Starting the beginning of this month, there was another rise in fuel prices that has put even further pressure on the trucking industry to take effective countermeasures towards alleviating the impact of fuel price volatility on trucking companies. The recent increase was an exceptional 6 yen/liter (approximately 20 cents per US gallon) and in the August 7 issue of Logistics Japan, the subtitle beneath the headline was "Increase Exceeds Trucking Association's Room for Patience."

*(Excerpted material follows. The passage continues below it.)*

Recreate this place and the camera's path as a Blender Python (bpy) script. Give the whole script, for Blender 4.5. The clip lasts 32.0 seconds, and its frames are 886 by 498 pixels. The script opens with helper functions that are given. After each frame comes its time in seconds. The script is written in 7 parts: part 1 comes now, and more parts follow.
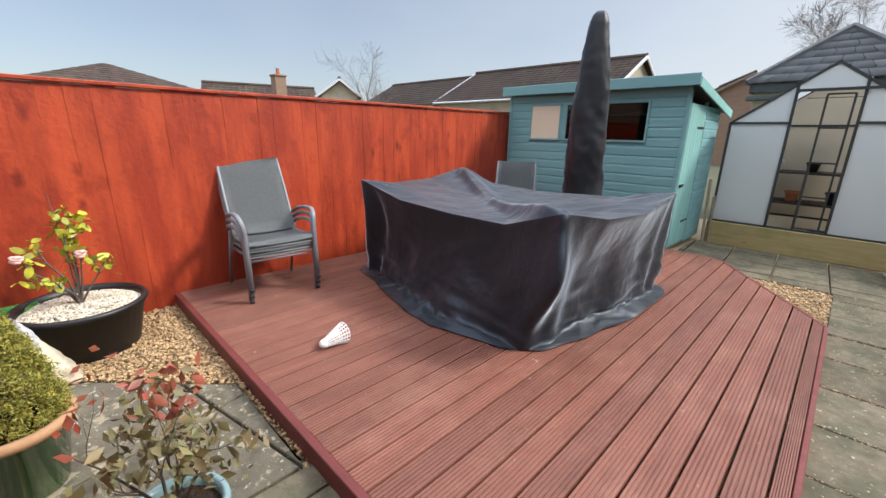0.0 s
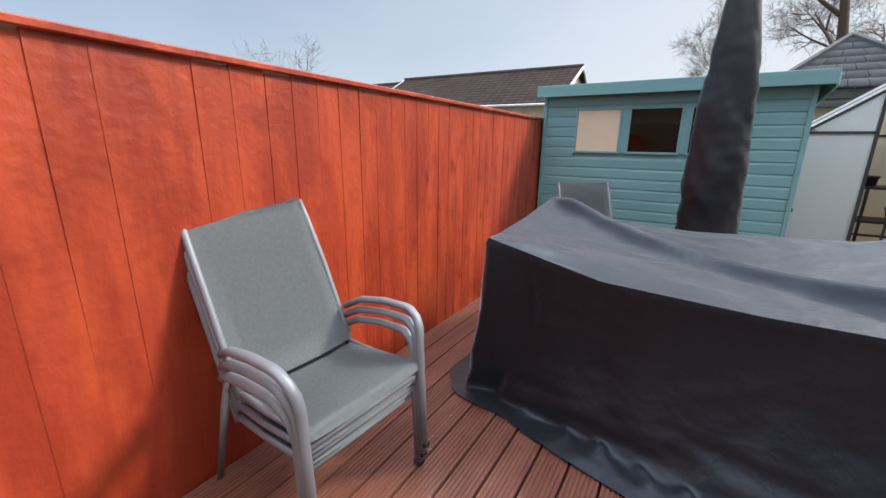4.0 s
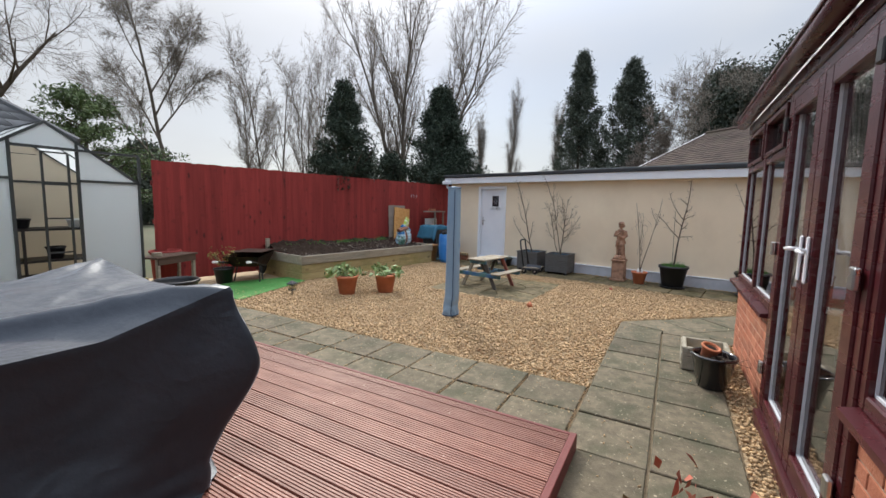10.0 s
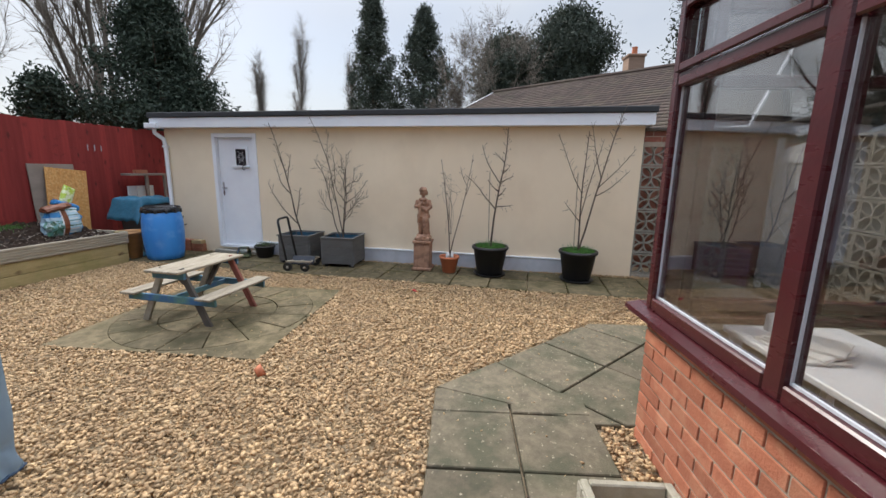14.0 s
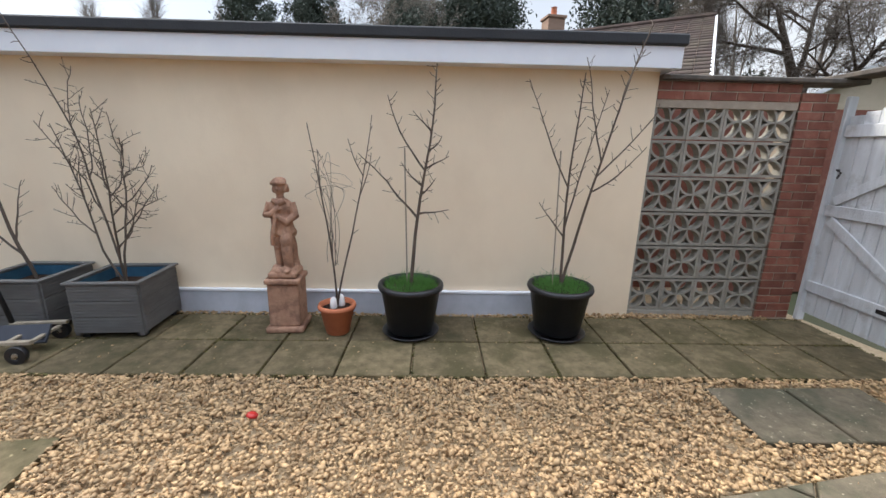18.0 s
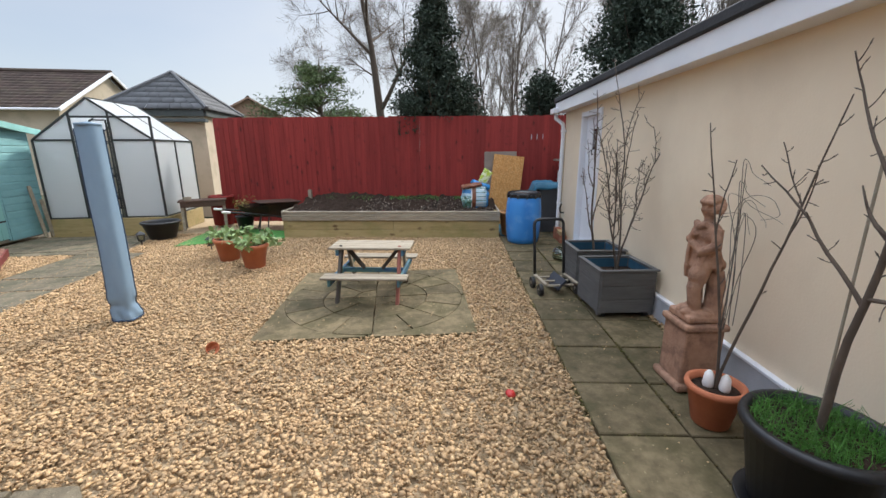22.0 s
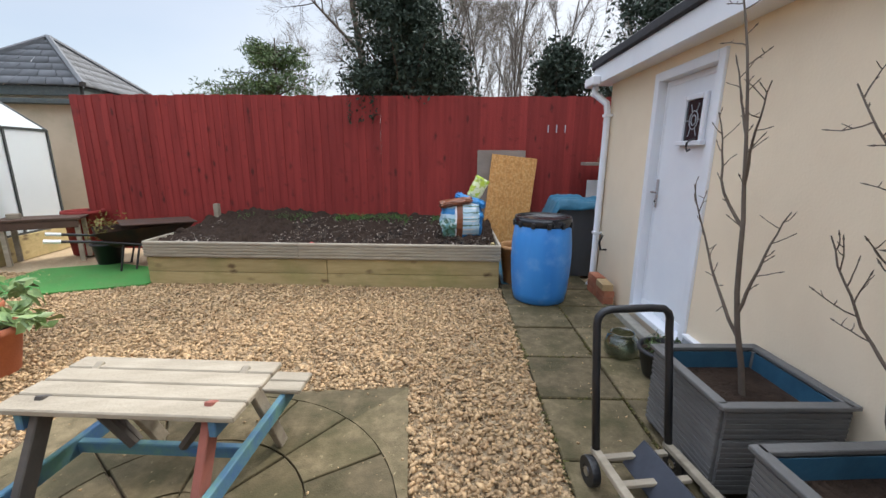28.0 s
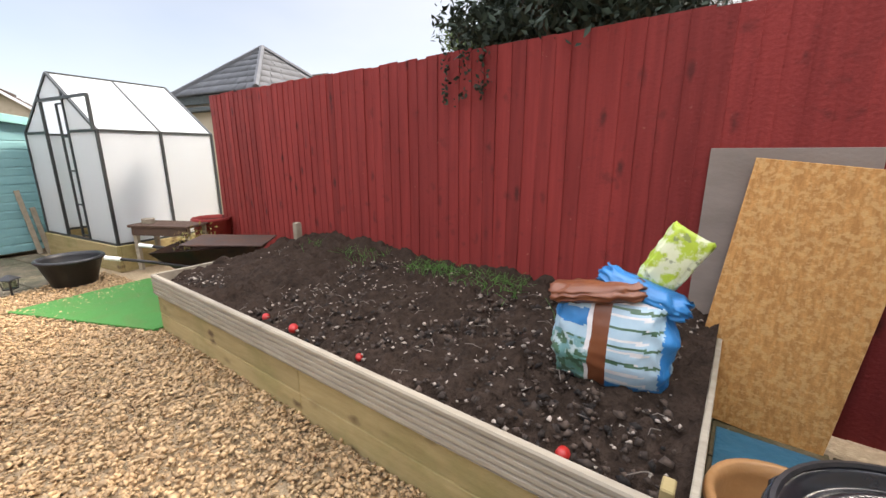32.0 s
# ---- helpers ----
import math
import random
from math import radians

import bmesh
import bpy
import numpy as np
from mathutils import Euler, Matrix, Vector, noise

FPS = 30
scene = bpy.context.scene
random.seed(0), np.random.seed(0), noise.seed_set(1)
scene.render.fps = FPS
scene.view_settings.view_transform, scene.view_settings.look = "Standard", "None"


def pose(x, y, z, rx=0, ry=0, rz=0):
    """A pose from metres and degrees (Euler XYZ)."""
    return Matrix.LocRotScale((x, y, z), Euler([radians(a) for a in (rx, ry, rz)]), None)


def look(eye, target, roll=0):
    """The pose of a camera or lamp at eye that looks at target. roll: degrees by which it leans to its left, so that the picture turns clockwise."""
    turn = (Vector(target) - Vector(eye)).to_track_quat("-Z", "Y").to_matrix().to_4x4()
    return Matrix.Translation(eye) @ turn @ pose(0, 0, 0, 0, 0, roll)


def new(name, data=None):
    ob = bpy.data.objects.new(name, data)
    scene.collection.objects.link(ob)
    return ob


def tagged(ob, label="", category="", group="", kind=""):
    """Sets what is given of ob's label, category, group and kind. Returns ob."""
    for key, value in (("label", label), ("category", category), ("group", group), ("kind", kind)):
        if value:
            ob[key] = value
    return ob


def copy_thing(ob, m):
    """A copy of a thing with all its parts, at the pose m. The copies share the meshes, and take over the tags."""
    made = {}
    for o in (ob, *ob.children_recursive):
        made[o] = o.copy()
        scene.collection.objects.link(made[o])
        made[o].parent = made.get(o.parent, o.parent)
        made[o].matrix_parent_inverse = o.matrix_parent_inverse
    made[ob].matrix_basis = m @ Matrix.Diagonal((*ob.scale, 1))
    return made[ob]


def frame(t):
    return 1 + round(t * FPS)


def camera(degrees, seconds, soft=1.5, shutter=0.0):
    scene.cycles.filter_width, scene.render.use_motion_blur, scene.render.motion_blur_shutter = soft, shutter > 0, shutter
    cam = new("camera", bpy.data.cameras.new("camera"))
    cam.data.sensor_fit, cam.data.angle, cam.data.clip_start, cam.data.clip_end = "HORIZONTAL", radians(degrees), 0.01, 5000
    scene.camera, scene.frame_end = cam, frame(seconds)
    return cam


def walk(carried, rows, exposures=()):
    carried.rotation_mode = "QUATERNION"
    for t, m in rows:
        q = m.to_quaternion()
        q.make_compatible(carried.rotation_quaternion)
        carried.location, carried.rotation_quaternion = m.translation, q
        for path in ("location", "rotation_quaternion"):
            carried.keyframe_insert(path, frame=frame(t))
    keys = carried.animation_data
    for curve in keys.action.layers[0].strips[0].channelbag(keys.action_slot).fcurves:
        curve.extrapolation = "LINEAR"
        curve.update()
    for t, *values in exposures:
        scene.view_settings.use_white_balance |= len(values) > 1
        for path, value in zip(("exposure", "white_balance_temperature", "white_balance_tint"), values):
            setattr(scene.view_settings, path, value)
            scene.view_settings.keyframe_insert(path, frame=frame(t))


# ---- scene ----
cam = camera(95.7, 32.0)
ROWS = [
    (0, (-0.223, -0.025, 1.483), (-1.576, 1.34, 0.929), 1.1),
    (0.5, (-0.499, 0.025, 1.495), (-2.079, 1.114, 0.934), 1.2),
    (1, (-0.798, 0.189, 1.484), (-2.529, 1.025, 0.932), 0.6),
    (1.5, (-1.050, 0.330, 1.484), (-2.842, 1.040, 0.944), 0.7),
    (2, (-1.331, 0.439, 1.483), (-3.139, 1.117, 0.959), 0.6),
    (2.5, (-1.595, 0.593, 1.486), (-3.362, 1.38, 0.977), 0.2),
    (4.5, (-2.856, 0.297, 1.49), (-3.463, 2.134, 0.985), 1.1),
    (5, (-2.94, 0.221, 1.51), (-3.147, 2.146, 1.009), 1.0),
    (5.5, (-3.053, 0.124, 1.498), (-2.865, 2.055, 1.013), 1.3),
    (6, (-3.155, -0.016, 1.507), (-2.575, 1.836, 1.024), 1.1),
    (6.5, (-3.17, -0.083, 1.522), (-2.315, 1.664, 1.058), 1.3),
    (7, (-3.161, -0.114, 1.532), (-2.074, 1.518, 1.141), 1.3),
    (7.5, (-3.151, -0.119, 1.527), (-1.867, 1.382, 1.215), 1.3),
    (8, (-3.151, -0.11, 1.522), (-1.768, 1.314, 1.278), 1.3),
    (8.5, (-3.121, -0.069, 1.526), (-1.686, 1.308, 1.311), 1.2),
    (9, (-2.983, 0.028, 1.513), (-1.482, 1.333, 1.299), 1.1),
    (9.5, (-2.76, 0.134, 1.505), (-1.151, 1.302, 1.289), 1.2),
    (10, (-2.56, 0.218, 1.464), (-0.834, 1.206, 1.252), 1.2),
    (10.5, (-2.259, 0.382, 1.477), (-0.405, 1.101, 1.256), 1.7),
    (11, (-1.977, 0.476, 1.445), (-0.031, 0.885, 1.232), 2.1),
    (11.5, (-1.490, 0.480, 1.478), (0.474, 0.765, 1.250), 1.6),
    (12, (-1.006, 0.516, 1.463), (0.966, 0.726, 1.208), 1.2),
    (12.5, (-0.619, 0.555, 1.453), (1.352, 0.740, 1.170), 1.0),
    (13, (-0.163, 0.541, 1.441), (1.802, 0.716, 1.114), 0.9),
    (13.5, (0.248, 0.559, 1.437), (2.207, 0.700, 1.063), 0.9),
    (14, (0.652, 0.587, 1.452), (2.614, 0.676, 1.071), 1.0),
    (14.5, (1.100, 0.611, 1.455), (3.063, 0.571, 1.070), 1.0),
    (15, (1.433, 0.651, 1.448), (3.382, 0.424, 1.060), 1.2),
    (15.5, (1.808, 0.728, 1.418), (3.734, 0.313, 1.051), 1.3),
    (17.5, (3.064, 0.545, 1.471), (4.936, -0.006, 1.035), 1.4),
    (18, (3.322, 0.470, 1.455), (5.230, 0.118, 0.972), 1.2),
    (18.5, (3.591, 0.313, 1.491), (5.523, 0.230, 0.981), 1.1),
    (19, (3.852, 0.151, 1.478), (5.768, 0.354, 0.939), 0.8),
    (19.5, (4.104, -0.021, 1.440), (5.934, 0.607, 0.933), 0.3),
    (20, (4.346, -0.242, 1.430), (5.956, 0.836, 0.936), 0.2),
    (20.5, (4.410, -0.467, 1.464), (5.748, 0.936, 0.974), 0.1),
    (21, (4.454, -0.715, 1.451), (5.477, 0.934, 0.969), -0.1),
    (21.5, (4.569, -0.897, 1.462), (5.208, 0.938, 0.988), 0.1),
    (22, (4.734, -1.034, 1.485), (4.973, 0.894, 1.008), -0.3),
    (22.5, (4.837, -1.107, 1.489), (4.698, 0.832, 1.020), -0.4),
    (23, (4.868, -1.124, 1.498), (4.466, 0.778, 1.031), -0.4),
    (23.5, (4.878, -1.142, 1.498), (4.340, 0.728, 1.037), -0.4),
    (24, (4.879, -1.147, 1.502), (4.277, 0.705, 1.044), -0.3),
    (24.5, (4.909, -1.082, 1.474), (4.305, 0.771, 1.024), -0.3),
    (25, (5.006, -0.834, 1.426), (4.571, 1.065, 0.973), -0.3),
    (25.5, (5.081, -0.510, 1.440), (4.946, 1.431, 0.981), -0.1),
    (26, (5.143, -0.182, 1.438), (5.234, 1.761, 0.971), 0.3),
    (26.5, (5.230, 0.284, 1.418), (5.422, 2.220, 0.955), 0.5),
    (28.5, (5.515, 2.154, 1.358), (5.777, 4.086, 0.913), 0.4),
    (29, (5.651, 2.558, 1.378), (5.916, 4.488, 0.924), 0.3),
    (29.5, (5.823, 3.022, 1.408), (6.085, 4.950, 0.945), 0.2),
    (30, (5.948, 3.480, 1.400), (6.135, 5.414, 0.924), 0.2),
    (30.5, (6.148, 3.855, 1.390), (6.164, 5.799, 0.920), 0.0),
    (31, (6.293, 4.146, 1.422), (6.000, 6.070, 0.961), -0.1),
    (31.5, (6.361, 4.483, 1.421), (5.745, 6.327, 0.950), -0.1),
    (32, (6.392, 4.674, 1.435), (5.493, 6.398, 0.969), 0.0),
]
EXPOSURES = [(0, 0.55, 6500, 10), (1, 0.45, 6500, 10), (2.5, 0.45, 6500, 10), (4.5, 0.65, 6500, 10), (7, 0.6, 6700, 10), (9, 0.45, 6600, 10), (12, 0.45, 6700, 10), (15, 0.6, 6500, 10), (17.5, 0.78, 6500, 10), (19, 0.92, 6500, 10), (20.5, 0.9, 6500, 10), (22, 0.65, 6500, 10), (24.5, 0.55, 6500, 10), (26, 0.6, 6500, 10), (28.5, 0.9, 6500, 10), (30, 1.02, 6500, 10), (31, 1.13, 7050, 12), (32, 1.2, 7150, 15)]
walk(cam, [(t, look(eye, aim, roll)) for t, eye, aim, roll in ROWS], EXPOSURES)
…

Until now, the dramatic rise in fuel prices has been counteracted in Japan in primarily two ways: 1) take internal action within company to reduce any waste in fuel usage and 2) join with other companies to form a purchasing cooperative to bring additional discounts. However, this only focuses on the supply-side and fuel usage levels, which eventually provide diminishing returns in terms of reduced costs. The Japanese trucking industry as a whole hasn't been able to successfully pass along these fuel price increases to customers as has been the trend in the USA. Especially the "long tail" of the trucking industry--the small- to mid-sized companies--face the greatest pressure in terms of maintaining margins.
As the article states, gradually industry voices are saying that the trucking industry "now can't help but approach customers anew for negotiation on rates." Whether this can happen will mean the life or death of some companies unable to keep pace with the business changes necessary to counteract higher fuel prices. These companies typically do not possess the economies of scale to gain pricing leverage nor the management systems to develop and diversify new ways of doing business. The Trucking Association is encouraging the entry of more smaller firms into fuel purchasing cooperatives to receive discounts, but pressure is coming from fuel suppliers suggesting that these discounts can go only so far. Eventually, it is my opinion, these increases need to be pushed on to the end-consumers.